I don't quite understand how to bridge the gap between that understanding and all the theory.



When we taught parsing (formal language theory) we generally did so using a "Chomskian" hierarchy. In a trivial sense it would be something like: regex (finite automata; pushdown) -> context free (CYK; LL(1); LL(k)) -> Turing reduction crap.

I think it did a huge disservice to our students. It completely elided probably the three most important strategies for parsing "in practice", in order: recursive descent (RD), Pratt, and Earley. The time it spent on algorithmic reduction was insufficient to teach students the practice of translating algorithms to simpler, but more efficient, forms (parametric algorithm design).

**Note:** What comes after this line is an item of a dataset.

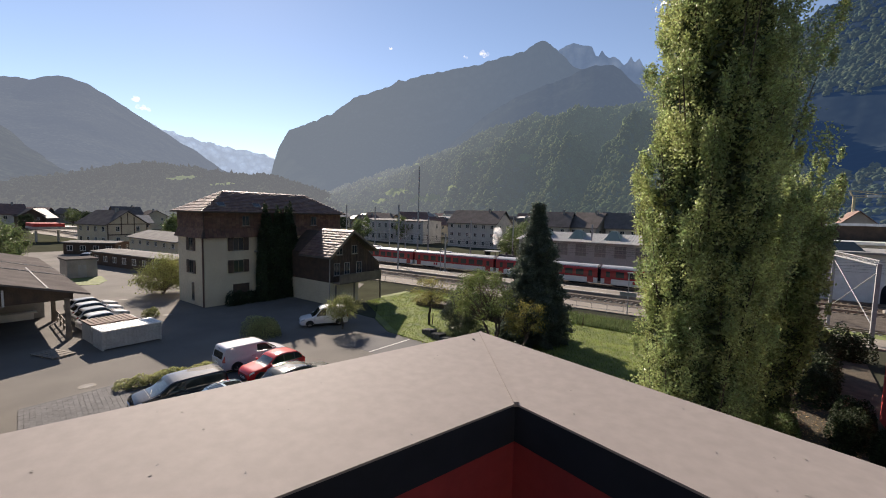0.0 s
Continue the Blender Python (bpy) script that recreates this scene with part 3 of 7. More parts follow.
def woods(name, label, grid, n, size, color, haze, seed, low=0.0, sunward=None, cliff=None, depth=None):
    """Thousands of single tree crowns standing on a mountainside."""
    g = np.random.default_rng(seed)
    G = GRIDS[grid]
    c, r = G.shape[:2]
    u, v = g.uniform(0, c - 1.001, n), (low + (1 - low) * g.uniform(0, 1, n) ** 0.8) * (r - 1.001)
    i, j = u.astype(int), v.astype(int)
    fu, fv = (u - i)[:, None], (v - j)[:, None]
    p = (G[i, j] * (1 - fu) + G[i + 1, j] * fu) * (1 - fv) + (G[i, j + 1] * (1 - fu) + G[i + 1, j + 1] * fu) * fv
    keep = np.array([not clearing(*q) for q in p])
    if cliff:
        el = np.degrees(np.arctan2(p[:, 2] - 11.3, np.hypot(p[:, 0], p[:, 1])))
        wav = np.array([noise.noise(Vector((math.degrees(math.atan2(q[0], q[1])) * 0.9, 0.5, seed))) for q in p])
        keep &= (el < cliff[0] + 0.8 * wav) | ((el > cliff[1] + wav) & (g.uniform(0, 1, len(p)) < np.interp(el, (cliff[1] + 3, cliff[1] + 6), (1.0, 0.3))))
    p = p[keep]
    m = len(p)
    a = np.arange(5) * 2 * np.pi / 5
    prof = ((0.85, -0.1), (0.9, 0.85))
    tmpl = np.concatenate([np.column_stack([np.cos(a + k) * w, np.sin(a + k) * w, np.full(5, z)]) for k, (w, z) in enumerate(prof)] + [np.array([[0, 0, 1.65]])])
    s = size * g.uniform(0.55, 1.25, (m, 1, 1)) * np.clip(np.linalg.norm(p[:, :2], axis=1) / 1100, 0.5, 1.15)[:, None, None]
    tall = np.where(g.uniform(0, 1, (m, 1, 1)) < 0.12, g.uniform(1.3, 1.7, (m, 1, 1)), g.uniform(0.6, 1.0, (m, 1, 1)))
    th = g.uniform(0, 6.28, m)
    R = np.zeros((m, 3, 3))
    R[:, 0, 0], R[:, 0, 1], R[:, 1, 0], R[:, 1, 1], R[:, 2, 2] = np.cos(th), -np.sin(th), np.sin(th), np.cos(th), 1
    w = np.einsum("mij,kj->mki", R, tmpl) * s * np.concatenate([np.ones((m, 1, 2)) * (1.25 - 0.25 * tall), tall], 2)
    w *= g.uniform(0.8, 1.2, (m, len(tmpl), 1))
    V = (w + p[:, None, :]).reshape(-1, 3)
    tri = []
    for ring in (0,):
        for k in range(5):
            q = (ring + k, ring + (k + 1) % 5, ring + 5 + (k + 1) % 5, ring + 5 + k)
            tri += [(q[0], q[1], q[2]), (q[0], q[2], q[3])]
    for k in range(5):
        tri.append((5 + k, 5 + (k + 1) % 5, 10))
    F = (np.array(tri)[None] + (np.arange(m) * len(tmpl))[:, None, None]).reshape(-1, 3)
    mt = mat(name + "_crown", color, 0.95, second=(color[0] * 0.5, color[1] * 0.6, color[2] * 0.72), scale=0.06, fine=1.6, bump=0, grime=0.7, island=0.5, spec=0.0)
    # haze before the crowns goes into their emission
    haze_glow(mt.node_tree, mt.node_tree.nodes["Principled BSDF"], haze, sunward or haze, depth)
    ob = raw_mesh(name, V, F, mt)
    ob.data.polygons.foreach_set("use_smooth", np.ones(len(F), dtype=bool))
    return tagged(ob, label, "forest", kind="stuff")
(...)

I think it's because there's not a lot of formal "meat" on RD, Pratt, and Earley — the first two are engineering solutions, and the latter is too difficult for lower-division to do the proofs.

Anyways, learn Pratt and RD. That's all you need, in practice.


Your TL;DR is true. But where the beauty of this theory shows up is as you start seeing different levels of complexity, ambiguity, practical considerations show up in grammars and their parsing!